6.  One reason for Lenin’s frantic urging of the party to rise against its will in October was information from Berlin that the Austrians were going to offer Kerensky a separate peace deal which would destroy any Bolshevik chance of gaining power.  This is speculation—and dramatic speculation—that there was an additional motive for speed beyond Lenin’s published reasons, i.e., that there was enormous danger of another rightwing coup that, unlike Kornilov’s, could well be successful;  that the timing for the seizure of power was now ideal;  that the army would support the party.  These are not challenged as being among Lenin’s reasons, but the danger of a separate peace—which is not so widely appreciated—was possibly even greater than the danger of failing to grasp the revolutionary opportunity.

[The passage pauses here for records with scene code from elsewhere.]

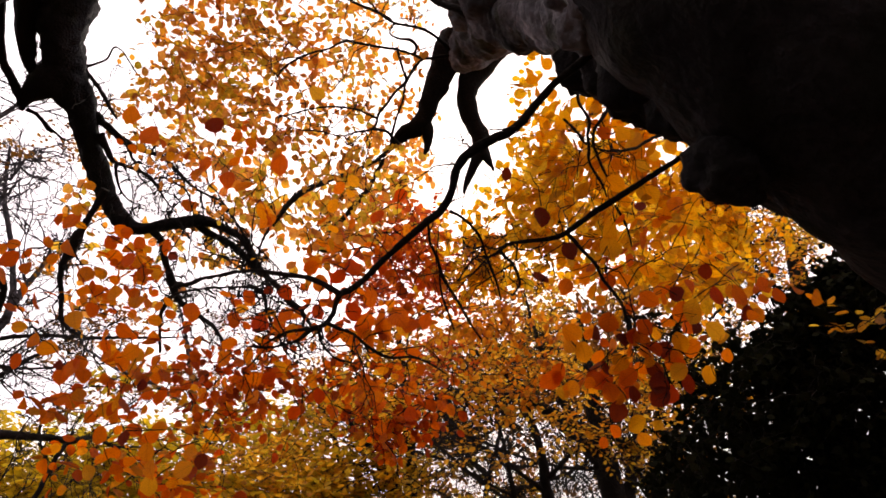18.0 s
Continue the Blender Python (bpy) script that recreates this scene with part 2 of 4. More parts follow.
def spline(points, step):
    """Catmull-Rom through (x, y, z, r) points."""
    p = np.array(points, float)
    p = np.vstack([2 * p[0] - p[1], p, 2 * p[-1] - p[-2]])
    p[0, 3], p[-1, 3] = p[1, 3], p[-2, 3]
    made = []
    for k in range(1, len(p) - 2):
        a, b, c, d = p[k - 1], p[k], p[k + 1], p[k + 2]
        n = max(2, int(np.linalg.norm(c[:3] - b[:3]) / step))
        t = np.linspace(0, 1, n, endpoint=False)[:, None]
        made.append(0.5 * (2 * b + (c - a) * t + (2 * a - 5 * b + 4 * c - d) * t**2 + (3 * b - a - 3 * c + d) * t**3))
    made.append(p[-2][None])
    q = np.vstack(made)
    q[:, 3] = np.maximum(q[:, 3], 0.0008)
    return q


def tube_arrays(q, sides):
    """Rings round a run of (x, y, z, r): vertices and quads, the end closed to a point."""
    n = len(q)
    ahead = np.gradient(q[:, :3], axis=0)
    ahead /= np.linalg.norm(ahead, axis=1)[:, None] + 1e-9
    ref = np.array([0.31, 0.2, 0.93]) if abs(ahead[0][2]) < 0.9 else np.array([1.0, 0.2, 0.1])
    u = np.cross(ahead, ref)
    u /= np.linalg.norm(u, axis=1)[:, None] + 1e-9
    v = np.cross(ahead, u)
    a = np.linspace(0, 2 * np.pi, sides, endpoint=False)
    ring = np.cos(a)[None, :, None] * u[:, None] + np.sin(a)[None, :, None] * v[:, None]
    verts = (q[:, None, :3] + ring * q[:, 3][:, None, None]).reshape(-1, 3)
    k = np.arange(n - 1)[:, None] * sides
    s = np.arange(sides)[None]
    quads = np.stack([k + s, k + (s + 1) % sides, k + sides + (s + 1) % sides, k + sides + s], -1).reshape(-1, 4)
    return verts, quads, ring.reshape(-1, 3)


def mesh_from(name, verts, faces, smooth=True, uv=None):
    """faces: an (n, k) array of vertex numbers."""
    me = bpy.data.meshes.new(name)
    f = np.asarray(faces, np.int32)
    me.vertices.add(len(verts))
    me.vertices.foreach_set("co", np.asarray(verts, np.float32).ravel())
    me.loops.add(f.size)
    me.loops.foreach_set("vertex_index", f.ravel())
    me.polygons.add(len(f))
    me.polygons.foreach_set("loop_start", np.arange(0, f.size, f.shape[1], dtype=np.int32))
    me.polygons.foreach_set("use_smooth", np.full(len(f), smooth))
    if uv is not None:
        me.uv_layers.new(name="leaf").data.foreach_set("uv", np.asarray(uv, np.float32)[f.ravel()].ravel())
    me.update(calc_edges=True)
    me.validate()
    return me


def branch(name, points, mat, parent, sides=10, rough=0.12, step=None, label="", knots=0.0, folds=0.0):
    """One tapering limb with an uneven, slightly knotted skin, as a mesh under its tree."""
    big = max(p[3] for p in points)
    q = spline(points, step or max(0.02, big * 0.7))
    n = len(q)
    wob = np.array([noise.noise_vector(Vector(p[:3]) * (0.5 / max(big, 0.02))) for p in q])
    q[:, :3] += wob * q[:, 3][:, None] * 0.25
    verts, quads, ring = tube_arrays(q, sides)
    size = np.repeat(q[:, 3], sides)
    f1 = 1.1 / max(big, 0.01)
    lump = np.array([noise.noise(Vector(v) * f1) for v in verts])
    fine = np.array([noise.noise(Vector(v) * f1 * 3.7) for v in verts])
    verts = verts + ring * (size * (rough * (lump * 1.3 + fine * 0.6) + knots * np.maximum(lump, 0.15)))[:, None]
    if folds:
        deep = np.array([1 - abs(noise.noise(Vector(v) * f1 * 2.3)) * 2 for v in verts])
        rib = np.array([noise.noise(Vector(v) * f1 * 9) for v in verts])
        verts = verts + ring * (size * folds * (np.maximum(deep, 0) ** 3 * -0.9 + rib * 0.25))[:, None]
    tip = len(verts)
    verts = np.vstack([verts, q[-1][None, :3], q[0][None, :3]])
    s = np.arange(sides)
    last = (n - 1) * sides
    cap = np.stack([last + s, last + (s + 1) % sides, np.full(sides, tip), np.full(sides, tip)], -1)
    me = bpy.data.meshes.new(name)
    me.from_pydata(verts.tolist(), [], quads.tolist() + [c[:3] for c in cap.tolist()] + [[(k + 1) % sides, k, tip + 1] for k in range(sides)])
    me.polygons.foreach_set("use_smooth", np.ones(len(me.polygons), bool))
    me.update()
    return link(name, me, mat, parent, label)


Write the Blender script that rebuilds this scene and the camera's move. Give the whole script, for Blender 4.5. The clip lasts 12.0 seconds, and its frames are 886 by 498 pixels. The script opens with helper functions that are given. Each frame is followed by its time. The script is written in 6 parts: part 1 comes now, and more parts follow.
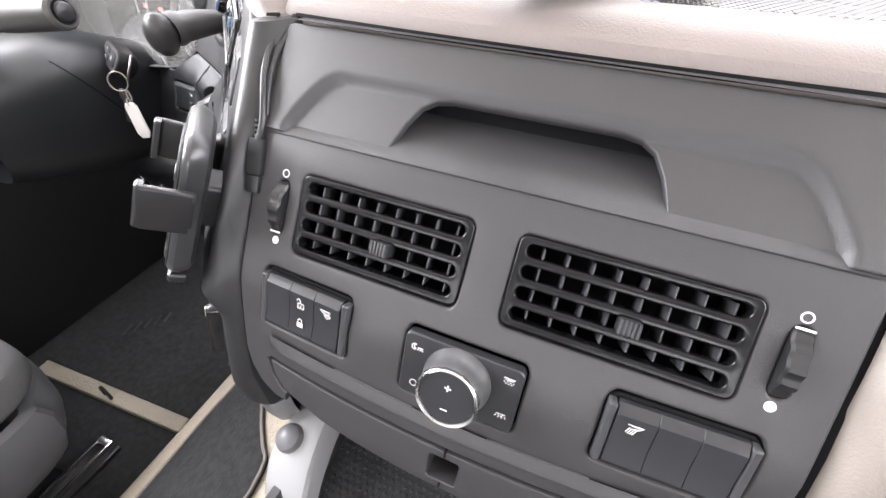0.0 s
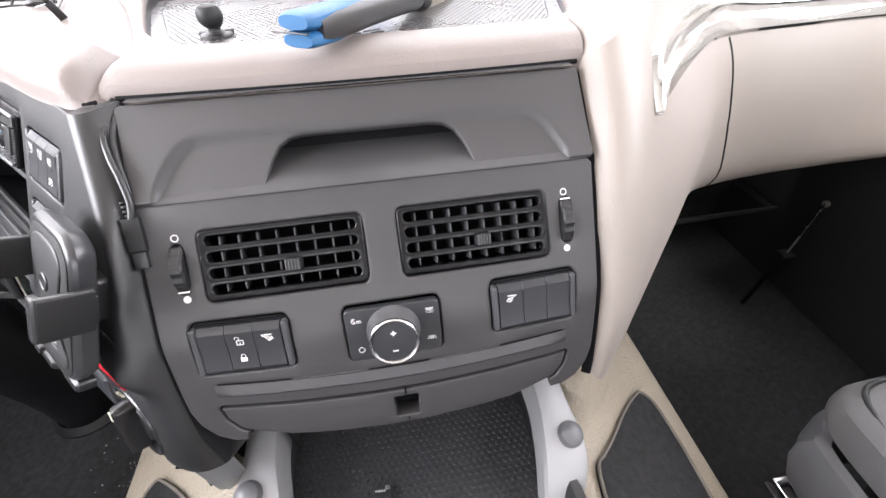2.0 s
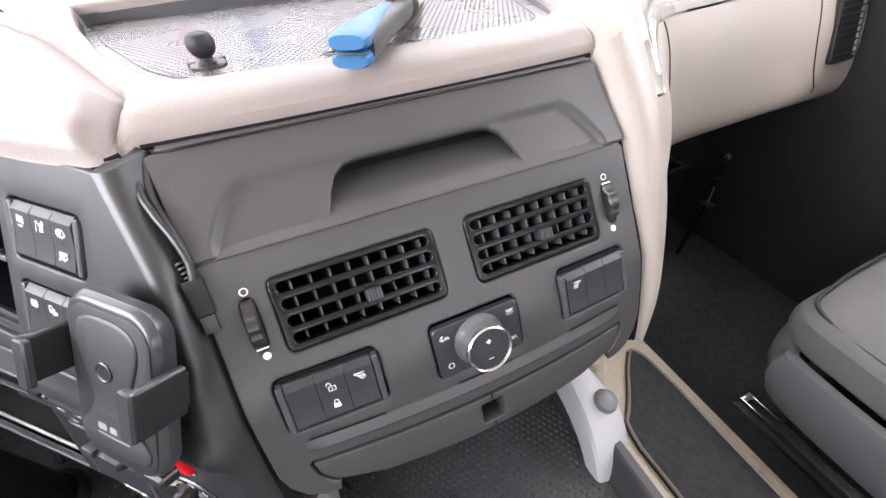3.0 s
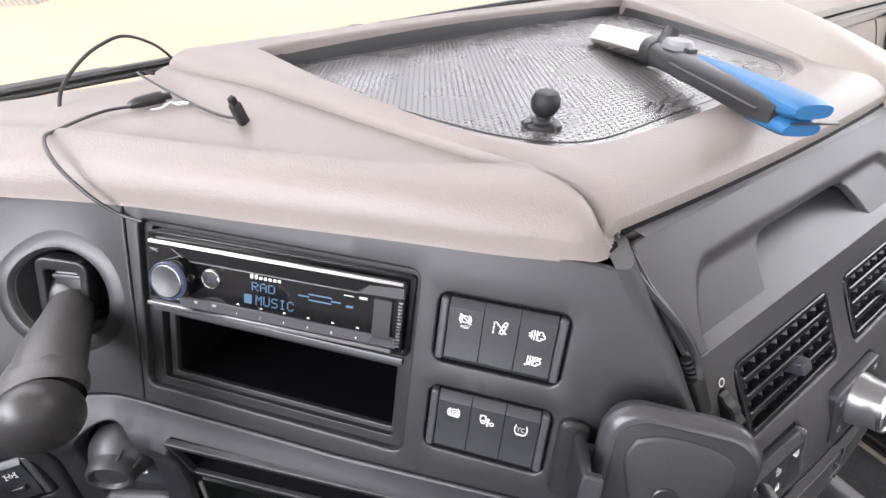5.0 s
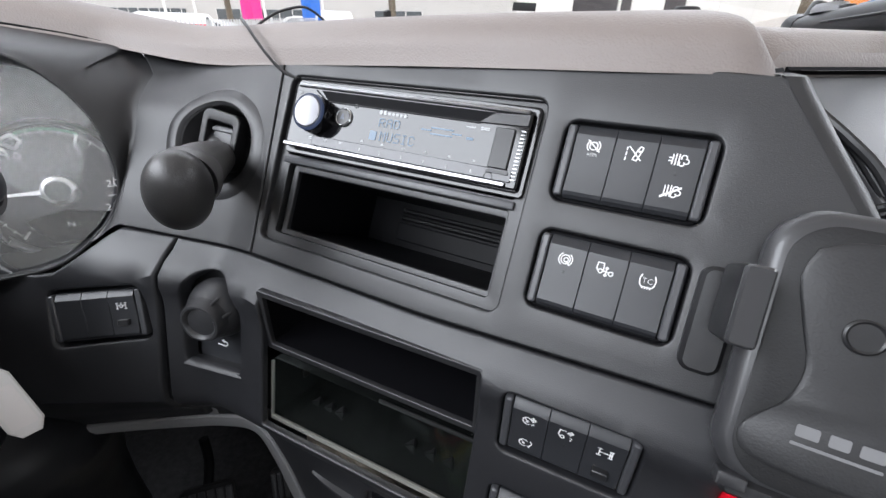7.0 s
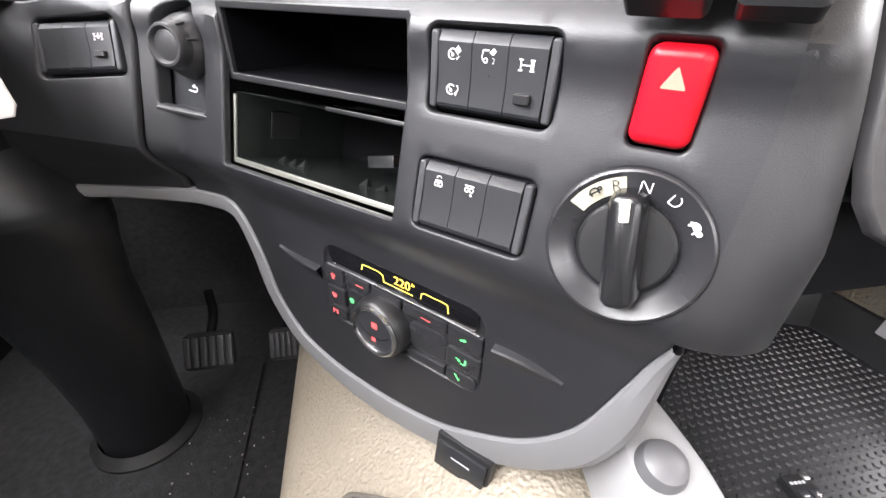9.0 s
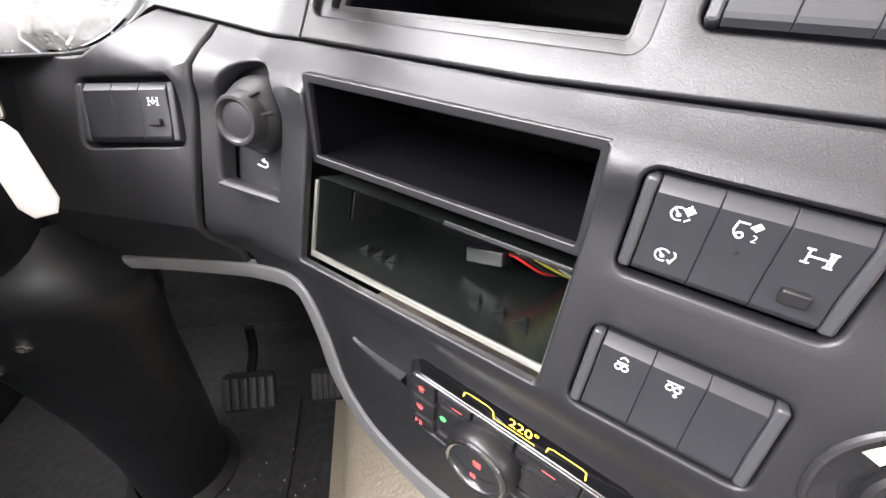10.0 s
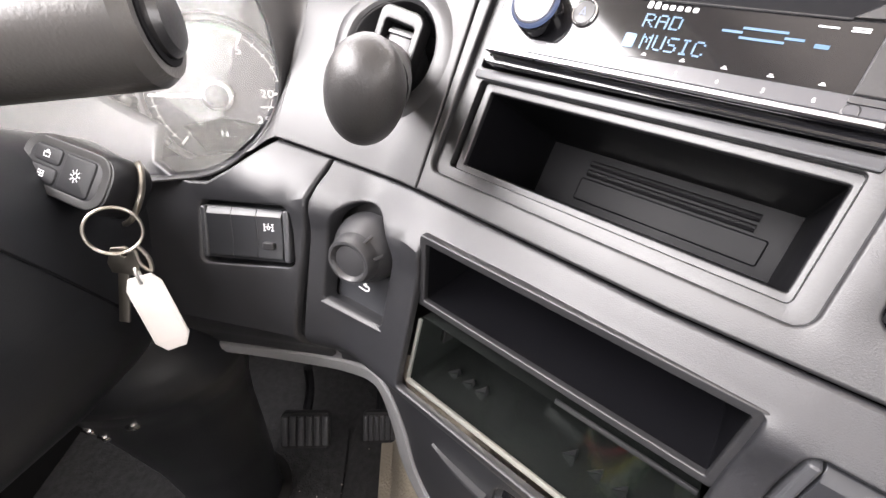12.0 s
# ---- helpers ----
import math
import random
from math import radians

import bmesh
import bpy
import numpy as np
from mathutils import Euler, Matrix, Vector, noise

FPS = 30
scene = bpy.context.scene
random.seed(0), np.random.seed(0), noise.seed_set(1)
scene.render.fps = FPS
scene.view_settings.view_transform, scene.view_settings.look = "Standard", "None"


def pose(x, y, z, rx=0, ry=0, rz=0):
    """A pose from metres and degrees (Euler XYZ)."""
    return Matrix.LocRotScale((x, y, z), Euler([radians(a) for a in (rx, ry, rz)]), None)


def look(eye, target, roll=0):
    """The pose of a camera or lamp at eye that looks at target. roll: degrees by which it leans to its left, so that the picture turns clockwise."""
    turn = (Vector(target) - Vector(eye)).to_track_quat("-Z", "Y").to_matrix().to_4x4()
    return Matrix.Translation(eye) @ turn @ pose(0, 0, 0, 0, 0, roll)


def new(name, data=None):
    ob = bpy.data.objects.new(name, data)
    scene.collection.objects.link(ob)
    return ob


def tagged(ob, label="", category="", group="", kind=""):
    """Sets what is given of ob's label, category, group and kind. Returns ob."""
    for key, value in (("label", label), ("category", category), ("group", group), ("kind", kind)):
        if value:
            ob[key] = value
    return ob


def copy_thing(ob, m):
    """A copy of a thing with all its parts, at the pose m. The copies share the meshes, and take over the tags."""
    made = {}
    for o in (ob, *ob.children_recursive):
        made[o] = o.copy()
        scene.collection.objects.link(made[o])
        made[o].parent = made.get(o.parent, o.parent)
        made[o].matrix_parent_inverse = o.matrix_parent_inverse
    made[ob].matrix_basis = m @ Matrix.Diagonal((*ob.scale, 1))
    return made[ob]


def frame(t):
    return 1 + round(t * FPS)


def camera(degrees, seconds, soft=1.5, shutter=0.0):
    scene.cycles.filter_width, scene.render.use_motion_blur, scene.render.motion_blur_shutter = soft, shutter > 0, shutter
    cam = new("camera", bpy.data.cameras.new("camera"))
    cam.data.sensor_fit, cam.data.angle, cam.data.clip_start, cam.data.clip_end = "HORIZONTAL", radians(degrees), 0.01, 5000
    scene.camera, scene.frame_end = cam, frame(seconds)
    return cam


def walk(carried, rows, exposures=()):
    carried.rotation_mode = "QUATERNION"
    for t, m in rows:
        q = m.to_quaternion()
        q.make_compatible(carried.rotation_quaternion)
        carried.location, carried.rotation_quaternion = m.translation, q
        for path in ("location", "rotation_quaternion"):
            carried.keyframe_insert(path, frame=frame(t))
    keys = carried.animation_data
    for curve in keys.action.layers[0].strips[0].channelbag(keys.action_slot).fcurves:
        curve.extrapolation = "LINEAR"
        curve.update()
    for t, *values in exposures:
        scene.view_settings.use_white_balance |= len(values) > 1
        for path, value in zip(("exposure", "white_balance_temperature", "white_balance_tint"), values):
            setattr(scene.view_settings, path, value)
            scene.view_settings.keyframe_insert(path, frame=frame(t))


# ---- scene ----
cam = camera(94.97, 12.0)
PATH = [
    (0, look((0.0407, -0.1047, 0.8323), (-0.1023, 0.2312, 0.4906), 0.56)),
    (0.5, look((0.0420, -0.1710, 0.8520), (-0.0507, 0.1807, 0.5089), -0.65)),
    (1, look((0.0471, -0.1743, 0.8720), (0.0019, 0.1895, 0.5320), -0.44)),
    (1.5, look((0.0374, -0.1910, 0.8664), (0.0398, 0.1765, 0.5274), -1.06)),
    (2, look((0.0103, -0.1876, 0.8744), (0.0667, 0.1759, 0.5358), -1.57)),
    (2.5, look((-0.0333, -0.1731, 0.8708), (0.0739, 0.1792, 0.5326), -2.02)),
    (2.7, look((-0.0588, -0.1680, 0.8765), (0.0651, 0.1789, 0.5383), -2.27)),
    (4.3, look((-0.3018, -0.0044, 0.8888), (-0.1054, 0.2993, 0.5436), -0.25)),
    (4.6, look((-0.3461, 0.0221, 0.9077), (-0.1441, 0.3252, 0.5652), 0.02)),
    (5, look((-0.3679, 0.0496, 0.9043), (-0.1681, 0.3681, 0.5746), 0.29)),
    (5.5, look((-0.3973, 0.0561, 0.8821), (-0.2040, 0.4028, 0.5781), 0.33)),
    (6, look((-0.4165, 0.0283, 0.8624), (-0.2366, 0.4038, 0.5855), 0.71)),
    (6.5, look((-0.4131, 0.0042, 0.8220), (-0.2513, 0.4045, 0.5698), 1.27)),
    (7, look((-0.4230, -0.0130, 0.7705), (-0.2821, 0.4037, 0.5328), 1.50)),
    (7.5, look((-0.4207, -0.0435, 0.7307), (-0.2971, 0.3798, 0.4951), 1.82)),
    (7.7, look((-0.4164, -0.0555, 0.7160), (-0.2985, 0.3680, 0.4780), 1.88)),
    (9.3, look((-0.3766, -0.1182, 0.5887), (-0.2892, 0.2972, 0.3243), 2.26)),
    (9.5, look((-0.3845, -0.0922, 0.6027), (-0.3031, 0.3211, 0.3335), 2.23)),
    (10, look((-0.4342, 0.0031, 0.6421), (-0.3574, 0.4145, 0.3684), 3.08)),
    (10.5, look((-0.4911, 0.0830, 0.6689), (-0.4265, 0.4946, 0.3924), 3.18)),
    (11, look((-0.5346, 0.1093, 0.6746), (-0.4806, 0.5225, 0.3983), 3.28)),
    (11.5, look((-0.5252, 0.1050, 0.6890), (-0.4804, 0.5185, 0.4115), 3.51)),
    (12, look((-0.4803, 0.0603, 0.7270), (-0.4420, 0.4730, 0.4473), 3.71)),
]
EXPOSURES = [(0.0, 0.68, 6480, 15), (2.0, 0.52, 6450, 16), (2.7, 0.48, 6450, 17), (4.3, 0.08, 6500, 16), (5.0, -0.1, 6450, 15), (5.5, -0.35, 6400, 14), (6.0, -0.55, 6370, 13), (6.5, -0.75, 6350, 12), (7.0, -0.74, 6200, 12), (7.7, -0.4, 6050, 12), (9.3, 1.14, 6700, 15), (10.5, 1.06, 6700, 15), (12.0, 0.94, 6850, 17)]
walk(cam, PATH, EXPOSURES)

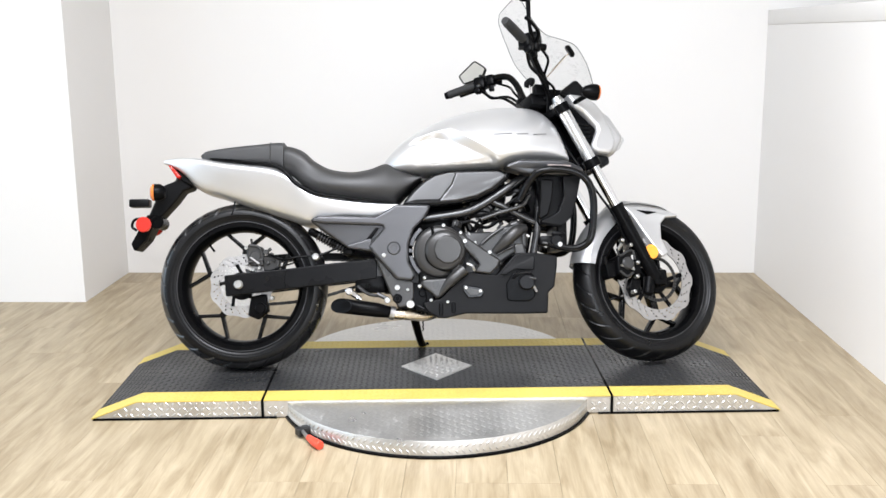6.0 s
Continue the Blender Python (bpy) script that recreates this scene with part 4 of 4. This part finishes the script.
low = part("lower_bracket", join(plate([(0.043, 0.270), (0.098, 0.278), (0.106, 0.214), (0.068, 0.184), (0.031, 0.200)], -0.06, -0.105, 0.006, 1), button(0.078, 0.226, -0.10, -0.122, 0.020, 0.004, 18)), SATIN, BIKE)
part("bolt", button(0.118, 0.262, -0.08, -0.118, 0.008, 0.002, 14, 0.003), BOLT, low)
part("brake_hose", tube([(0.11, -0.11, 0.42), (0.16, -0.14, 0.40), (0.22, -0.145, 0.408), (0.30, -0.14, 0.415), (0.36, -0.13, 0.44)], 0.0045), SATIN, BIKE)
part("hugger", plate([(0.362, 0.458), (0.39, 0.43), (0.42, 0.42), (0.41, 0.45), (0.38, 0.465)], 0.08, -0.08, 0.006, 1), PLASTIC, BIKE)
part("inner_mudguard", plate([(-0.12, 0.66), (-0.05, 0.640), (0.10, 0.615), (0.215, 0.556), (0.25, 0.60), (0.1, 0.68)], 0.07, -0.07, 0.006, 2), PLASTIC, BIKE)

# -- steered front end
def steered(name, bm, material, label="", parent=None, sharp=35):
    return part(name, bm, material, parent or BIKE, label, None if parent else STEER, sharp)


FA = Vector((math.sin(radians(RAKE)), 0, -math.cos(radians(RAKE))))
F0 = Vector((1.150, 0, 0.958))
for s in (-1, 1):
    o = F0 + Vector((0, s * 0.102, 0))
    leg = steered("fork_leg", tube([o + FA * 0.44, o + FA * 0.47, o + FA * 0.60, o + FA * 0.735, o + FA * 0.765], [0.029, 0.027, 0.026, 0.024, 0.020], 18, 4), SATIN, "satin black fork slider")
    steered("fork_tube", tube([o, o + FA * 0.27], 0.0235, 20, 1), ALLOY, "bright fork tube", leg)
    steered("stanchion", tube([o + FA * 0.27, o + FA * 0.45], 0.0185, 18, 1), CHROME, "chromed fork stanchion", leg)
    steered("fork_cap", tube([o - FA * 0.018, o + FA * 0.004], [0.017, 0.022], 16, 1), BOLT, "", leg)
    steered("axle_clamp", join(box(WB - 0.005, s * 0.100, RF, 0.055, 0.045, 0.06, 0.01), tube([(WB - 0.035, s * 0.09, RF), (WB - 0.050, s * 0.092, RF - 0.060)], [0.024, 0.019], 12, 1)), SATIN, "", leg)
    steered("reflector", button(1.481, 0.392, s * 0.108, s * 0.124, 0.028, 0.004, 28), AMBER, "round amber reflector", leg)
steered("axle", join(tube([(WB, -0.126, RF), (WB, 0.126, RF)], 0.012, 16, 1)), SATIN)
for d, h in ((0.03, 0.034), (0.262, 0.034)):
    c = F0 + FA * d
    steered("yoke", join(box(0, 0, 0, 0.06, 0.20, h, 0.012, m=pose(c.x - 0.01, 0, c.z, 0, -RAKE, 0)), *[tube([c + Vector((0, s * 0.102, 0)) - FA * h / 2, c + Vector((0, s * 0.102, 0)) + FA * h / 2], 0.031, 18, 1) for s in (-1, 1)]), SATIN, "black fork yoke")
for s in (-1, 1):
    steered("yoke_bolt", button(1.128, 0.937, s * 0.085, s * 0.104, 0.008, 0.002, 14, 0.003), BOLT)
part("steering_head", tube([HEAD + FA * -0.02, HEAD + FA * 0.22], 0.034, 18, 1), SATIN, BIKE)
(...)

There is, of course, no proof that Lenin had any information from Berlin, but the following is the setting of the famous meeting of November 23 :  (1) There was an imminent Austrian peace initiative (see Kerensky’s memoirs) ;  (2) Austria’s disenchantment with the war was no secret ;  the news of the peace initiative was no doubt picked up in advance by Germany’s efficient intelligence service and was therefore known in Berlin ;  (3) although the previous communication channels between Lenin and Fürstenberg were broken after July, they were in touch by the old courier system before Lenin left Finland—as is shown by a published letter from Lenin to Fürstenberg ;  Fürstenberg’s channels to Berlin from Sweden had been unaffected by the July debacle in Russia ;  (4) both Lenin (as he wrote from Finland) and Kerensky (as stated in his memoirs) believed that if Kerensky could offer the Russian masses peace, it would destroy the Bolshevik chance of seizing power ;  and (5) although Lenin does not mention Austria in his letters from Finland, he does express extreme anxiety of a separate peace, anticipating that the greatest danger of this lies in a deal between Germany and Britain.